- The Washington Times - Friday, February 8, 2008

ISLAMABAD, Pakistan (AP) A group of retired Pakistani generals and admirals is stepping up its unprecedented campaign against President Pervez Musharraf, even joining a public protest to demand that the former military chief resign.

The government has played down the actions of retired military officers since last month, when the Ex-Servicemen’s Society called on Mr. Musharraf to relinquish the presidency, citing “the supreme national interest.”

Some dissident officers, including former army chief Mirza Aslam Beg, staged a brief public rally Tuesday in Rawalpindi, demanding Mr. Musharraf’s resignation.

Some analysts and Western diplomats think the former generals, admirals and air marshals retain strong ties to their successors on active duty.

Although the military leadership remains loyal to Mr.
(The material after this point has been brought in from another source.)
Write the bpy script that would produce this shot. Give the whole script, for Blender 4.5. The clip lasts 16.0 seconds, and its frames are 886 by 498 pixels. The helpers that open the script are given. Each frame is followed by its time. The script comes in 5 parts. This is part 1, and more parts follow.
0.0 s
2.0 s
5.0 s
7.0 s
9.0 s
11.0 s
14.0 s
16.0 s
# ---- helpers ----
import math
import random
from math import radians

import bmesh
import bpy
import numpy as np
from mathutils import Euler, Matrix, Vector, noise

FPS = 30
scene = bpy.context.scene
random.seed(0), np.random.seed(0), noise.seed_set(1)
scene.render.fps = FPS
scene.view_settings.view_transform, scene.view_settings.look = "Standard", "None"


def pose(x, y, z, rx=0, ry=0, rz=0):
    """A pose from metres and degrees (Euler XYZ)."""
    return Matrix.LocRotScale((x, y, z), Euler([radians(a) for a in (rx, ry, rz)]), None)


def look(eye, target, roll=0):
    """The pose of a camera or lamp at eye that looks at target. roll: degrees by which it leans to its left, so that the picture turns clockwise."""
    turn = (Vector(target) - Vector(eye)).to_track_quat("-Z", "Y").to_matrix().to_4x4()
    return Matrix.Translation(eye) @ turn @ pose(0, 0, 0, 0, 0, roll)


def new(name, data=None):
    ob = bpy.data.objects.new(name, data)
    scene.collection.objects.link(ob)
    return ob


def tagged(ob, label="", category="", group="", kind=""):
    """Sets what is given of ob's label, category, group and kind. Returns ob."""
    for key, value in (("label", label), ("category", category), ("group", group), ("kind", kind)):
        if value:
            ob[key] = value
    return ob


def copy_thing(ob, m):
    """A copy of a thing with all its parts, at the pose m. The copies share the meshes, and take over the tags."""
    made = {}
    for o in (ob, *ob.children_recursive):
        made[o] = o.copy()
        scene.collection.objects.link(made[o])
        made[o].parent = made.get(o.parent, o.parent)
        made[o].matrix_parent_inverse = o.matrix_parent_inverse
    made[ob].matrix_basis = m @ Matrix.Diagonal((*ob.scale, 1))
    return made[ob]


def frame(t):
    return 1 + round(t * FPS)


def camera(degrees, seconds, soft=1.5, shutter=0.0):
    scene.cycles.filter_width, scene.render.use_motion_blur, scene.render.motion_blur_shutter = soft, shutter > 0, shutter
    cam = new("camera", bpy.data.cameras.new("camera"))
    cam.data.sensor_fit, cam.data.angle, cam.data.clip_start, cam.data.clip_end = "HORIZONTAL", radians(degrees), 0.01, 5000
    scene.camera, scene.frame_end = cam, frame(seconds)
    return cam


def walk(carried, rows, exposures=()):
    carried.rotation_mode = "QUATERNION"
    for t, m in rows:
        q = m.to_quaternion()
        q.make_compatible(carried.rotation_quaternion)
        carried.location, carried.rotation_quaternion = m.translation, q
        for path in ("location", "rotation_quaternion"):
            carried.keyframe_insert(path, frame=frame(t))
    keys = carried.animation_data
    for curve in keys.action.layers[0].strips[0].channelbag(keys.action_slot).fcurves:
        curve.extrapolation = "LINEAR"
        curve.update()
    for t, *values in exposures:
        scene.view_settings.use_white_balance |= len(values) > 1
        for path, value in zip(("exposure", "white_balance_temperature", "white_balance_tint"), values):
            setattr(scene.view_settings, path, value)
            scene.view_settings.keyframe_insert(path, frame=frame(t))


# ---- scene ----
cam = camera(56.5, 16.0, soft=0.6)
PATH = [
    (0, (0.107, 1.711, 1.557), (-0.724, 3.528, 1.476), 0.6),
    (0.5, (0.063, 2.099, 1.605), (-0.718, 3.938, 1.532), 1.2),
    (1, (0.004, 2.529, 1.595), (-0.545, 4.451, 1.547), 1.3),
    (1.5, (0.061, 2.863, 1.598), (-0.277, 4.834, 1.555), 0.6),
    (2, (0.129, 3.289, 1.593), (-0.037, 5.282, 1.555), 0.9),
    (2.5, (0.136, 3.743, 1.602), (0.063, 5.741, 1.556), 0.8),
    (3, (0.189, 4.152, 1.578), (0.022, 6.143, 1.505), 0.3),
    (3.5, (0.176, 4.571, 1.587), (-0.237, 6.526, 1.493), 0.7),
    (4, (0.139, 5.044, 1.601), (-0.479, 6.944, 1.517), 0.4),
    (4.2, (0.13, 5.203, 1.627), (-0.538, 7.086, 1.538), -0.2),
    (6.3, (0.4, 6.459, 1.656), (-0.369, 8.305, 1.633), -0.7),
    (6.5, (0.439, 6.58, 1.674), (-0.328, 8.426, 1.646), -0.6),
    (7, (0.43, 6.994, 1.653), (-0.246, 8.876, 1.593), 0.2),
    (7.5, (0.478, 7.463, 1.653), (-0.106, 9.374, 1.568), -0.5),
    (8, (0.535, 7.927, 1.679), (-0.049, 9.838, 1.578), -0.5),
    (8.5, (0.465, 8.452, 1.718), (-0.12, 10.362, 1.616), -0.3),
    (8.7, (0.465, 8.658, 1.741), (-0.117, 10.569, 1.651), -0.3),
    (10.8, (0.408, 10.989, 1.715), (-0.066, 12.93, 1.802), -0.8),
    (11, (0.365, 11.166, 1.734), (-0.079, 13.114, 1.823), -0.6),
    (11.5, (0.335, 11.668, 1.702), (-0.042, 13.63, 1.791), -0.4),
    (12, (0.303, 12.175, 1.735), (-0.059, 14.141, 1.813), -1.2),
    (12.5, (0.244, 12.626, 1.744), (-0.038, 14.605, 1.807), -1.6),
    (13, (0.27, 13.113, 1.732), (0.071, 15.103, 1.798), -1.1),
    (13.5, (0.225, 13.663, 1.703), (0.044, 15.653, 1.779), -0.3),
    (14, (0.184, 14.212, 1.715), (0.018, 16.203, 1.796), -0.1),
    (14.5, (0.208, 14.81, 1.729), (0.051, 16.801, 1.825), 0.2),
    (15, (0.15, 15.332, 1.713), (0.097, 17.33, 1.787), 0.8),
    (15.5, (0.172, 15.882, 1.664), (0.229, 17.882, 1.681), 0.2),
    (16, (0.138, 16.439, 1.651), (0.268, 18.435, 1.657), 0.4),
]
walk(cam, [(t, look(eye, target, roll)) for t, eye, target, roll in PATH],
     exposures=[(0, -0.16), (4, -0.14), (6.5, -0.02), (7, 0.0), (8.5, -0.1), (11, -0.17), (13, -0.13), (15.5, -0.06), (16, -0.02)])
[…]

Musharraf, the protests by retired servicemen point to deep fissures within the armed forces, which have supported Mr. Musharraf since he seized power in a military coup in 1999.
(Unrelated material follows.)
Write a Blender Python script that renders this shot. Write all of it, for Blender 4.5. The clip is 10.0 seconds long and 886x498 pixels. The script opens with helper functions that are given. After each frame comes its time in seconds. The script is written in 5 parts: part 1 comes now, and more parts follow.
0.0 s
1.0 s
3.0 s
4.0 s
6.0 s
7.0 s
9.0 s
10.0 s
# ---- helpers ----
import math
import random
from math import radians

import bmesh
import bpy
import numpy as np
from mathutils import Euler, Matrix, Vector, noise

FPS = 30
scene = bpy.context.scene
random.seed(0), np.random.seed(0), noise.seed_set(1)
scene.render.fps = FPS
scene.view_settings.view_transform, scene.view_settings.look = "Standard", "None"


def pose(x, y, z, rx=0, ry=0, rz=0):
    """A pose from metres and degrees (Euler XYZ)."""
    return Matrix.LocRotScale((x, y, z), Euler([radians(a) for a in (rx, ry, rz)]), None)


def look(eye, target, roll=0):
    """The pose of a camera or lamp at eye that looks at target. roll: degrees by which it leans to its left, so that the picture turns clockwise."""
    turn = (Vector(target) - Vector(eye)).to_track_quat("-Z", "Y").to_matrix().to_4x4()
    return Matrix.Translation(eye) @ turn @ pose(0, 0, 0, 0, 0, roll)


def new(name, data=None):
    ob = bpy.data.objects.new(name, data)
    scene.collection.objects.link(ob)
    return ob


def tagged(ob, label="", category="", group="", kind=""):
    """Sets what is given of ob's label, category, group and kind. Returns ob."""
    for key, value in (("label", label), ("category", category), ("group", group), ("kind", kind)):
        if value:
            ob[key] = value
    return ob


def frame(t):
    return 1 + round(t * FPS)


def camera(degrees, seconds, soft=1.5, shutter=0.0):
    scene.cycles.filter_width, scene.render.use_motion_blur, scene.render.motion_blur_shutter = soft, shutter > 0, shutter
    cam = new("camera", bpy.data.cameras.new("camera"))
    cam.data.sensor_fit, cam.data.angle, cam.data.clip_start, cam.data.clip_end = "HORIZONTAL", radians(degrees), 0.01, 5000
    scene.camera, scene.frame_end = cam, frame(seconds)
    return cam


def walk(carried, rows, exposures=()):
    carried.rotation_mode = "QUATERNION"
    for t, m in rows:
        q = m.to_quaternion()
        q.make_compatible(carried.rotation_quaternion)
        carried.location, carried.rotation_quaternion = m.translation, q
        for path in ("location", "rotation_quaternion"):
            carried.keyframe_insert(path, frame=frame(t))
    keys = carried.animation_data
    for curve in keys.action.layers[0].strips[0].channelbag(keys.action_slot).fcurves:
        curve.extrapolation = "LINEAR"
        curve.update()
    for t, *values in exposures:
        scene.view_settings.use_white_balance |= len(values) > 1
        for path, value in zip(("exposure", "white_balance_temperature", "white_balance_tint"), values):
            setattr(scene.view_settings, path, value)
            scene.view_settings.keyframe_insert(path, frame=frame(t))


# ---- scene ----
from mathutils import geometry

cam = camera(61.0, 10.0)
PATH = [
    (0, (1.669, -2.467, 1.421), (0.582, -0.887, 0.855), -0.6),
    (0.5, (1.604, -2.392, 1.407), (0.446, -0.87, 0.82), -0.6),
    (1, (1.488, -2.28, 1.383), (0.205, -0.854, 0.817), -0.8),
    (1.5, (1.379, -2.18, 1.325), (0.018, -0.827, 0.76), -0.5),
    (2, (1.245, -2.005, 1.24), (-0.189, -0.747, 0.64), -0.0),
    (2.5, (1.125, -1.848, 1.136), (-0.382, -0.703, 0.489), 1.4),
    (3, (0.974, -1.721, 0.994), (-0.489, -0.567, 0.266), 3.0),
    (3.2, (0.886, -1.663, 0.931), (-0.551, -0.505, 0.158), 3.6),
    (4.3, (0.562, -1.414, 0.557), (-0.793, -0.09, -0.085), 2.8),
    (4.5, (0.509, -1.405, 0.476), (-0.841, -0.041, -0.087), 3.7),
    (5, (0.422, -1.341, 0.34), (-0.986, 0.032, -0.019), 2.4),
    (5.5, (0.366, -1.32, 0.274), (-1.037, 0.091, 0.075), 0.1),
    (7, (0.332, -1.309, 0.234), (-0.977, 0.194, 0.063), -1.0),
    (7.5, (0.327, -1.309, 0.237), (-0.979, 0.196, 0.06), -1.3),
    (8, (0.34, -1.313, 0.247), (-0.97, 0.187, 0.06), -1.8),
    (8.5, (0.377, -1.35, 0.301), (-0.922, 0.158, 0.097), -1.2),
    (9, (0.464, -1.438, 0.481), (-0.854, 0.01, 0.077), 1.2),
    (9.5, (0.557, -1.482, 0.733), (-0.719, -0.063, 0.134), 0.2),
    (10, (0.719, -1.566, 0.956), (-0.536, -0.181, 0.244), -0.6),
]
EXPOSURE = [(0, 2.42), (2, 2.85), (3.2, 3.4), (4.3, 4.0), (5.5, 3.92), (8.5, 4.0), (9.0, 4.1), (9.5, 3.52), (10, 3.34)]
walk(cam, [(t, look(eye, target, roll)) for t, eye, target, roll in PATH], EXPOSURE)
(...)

“Even for those who are aware that opposition to Musharraf was increasing within the rank and file, the degree of vehemence, even venom, of opposition was a revelation,” Shaukat Qadir, of the Islamabad Policy Research Institute, wrote in the Daily Times newspaper.
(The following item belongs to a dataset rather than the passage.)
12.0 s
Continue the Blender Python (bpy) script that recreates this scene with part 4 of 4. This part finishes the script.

Authorities are not reluctant to crack down on Mr. Musharraf’s civilian critics, but heavy-handed action against distinguished former soldiers could incite a backlash among the military ranks, even among those who have not broken with the president.

“Can you imagine what will happen if the police attack and beat Pakistan’s greatest national heroes who saved the nation?” said retired army Lt. Gen. Hamid Gul, a former head of Pakistan’s Inter-Services Intelligence agency and a member of the society.

In addition to Mr. Musharraf’s resignation, the retired service members are demanding the reinstatement of 60 judges, including the Supreme Court’s chief justice, as a guarantee that the Feb. 18 parliamentary elections will be free and fair.

Riot police have broken up past protests.

Pakistan has been ruled by the army for more than half of its 60-year history, and some of Mr. Musharraf’s critics from the ranks of retired army officers were linked to military regimes when they were on active duty.

Some Pakistanis accuse them of standing up for democracy only after leaving military service and enjoying the prestige and financial benefits of an armed-forces career. Most retired senior officers are wealthy.

Musharraf spokesman Rashid Qureshi dismissed the retired officers Wednesday as “insignificant” and “spent cartridges.”

The most public critics of Mr. Musharraf within the Ex-Servicemen’s Society come from the air force and navy — services not tainted by association with military rule.

The most prominent former army general in the group is Mr. Beg, the former military chief who served during the turbulent transition to democracy after the death of military dictator Gen. Zia ul-Haq in a 1988 plane crash.

Regardless of their backgrounds and motives, the former top officers appear united in their conviction that Mr. Musharraf’s rule has tarnished the reputation of the armed forces as a whole and brought into question the unity of the Pakistani state.

“He must go, the sooner the better … to rescue the nation from the escalating political turmoil,” said former air force chief Asghar Khan.

Mr. Musharraf’s popularity has suffered over the past year as Pakistani troops sought to seal the border with Afghanistan to prevent terrorists from using the lawless area as a staging ground. Hundreds have died in the fighting.

“He is fighting America’s war, but the majority of the people are now anti-American,” retired Vice Adm. Ahmad Tasnim said of Mr. Musharraf. “Everybody is asking, ‘Why should our own soldiers kill our own people?’ ”

Mr. Musharraf declared a state of emergency on Nov. 3, suspending the constitution and arresting most top judges, including the Supreme Court’s chief justice.

He retired as head of the armed forces on Nov. 28, a day before he was inaugurated as a civilian president for a new term.

Pakistan’s opposition parties have welcomed the criticism from the former officers.

At a press conference last month, the retired officers joined opposition politicians in calling for the restoration of an independent judiciary and for free and fair elections.

“This is understandable. . . . People of all ranks are genuinely worried by what will happen to the country and what will happen to them,” said retired Gen. Ahmed R. Malik.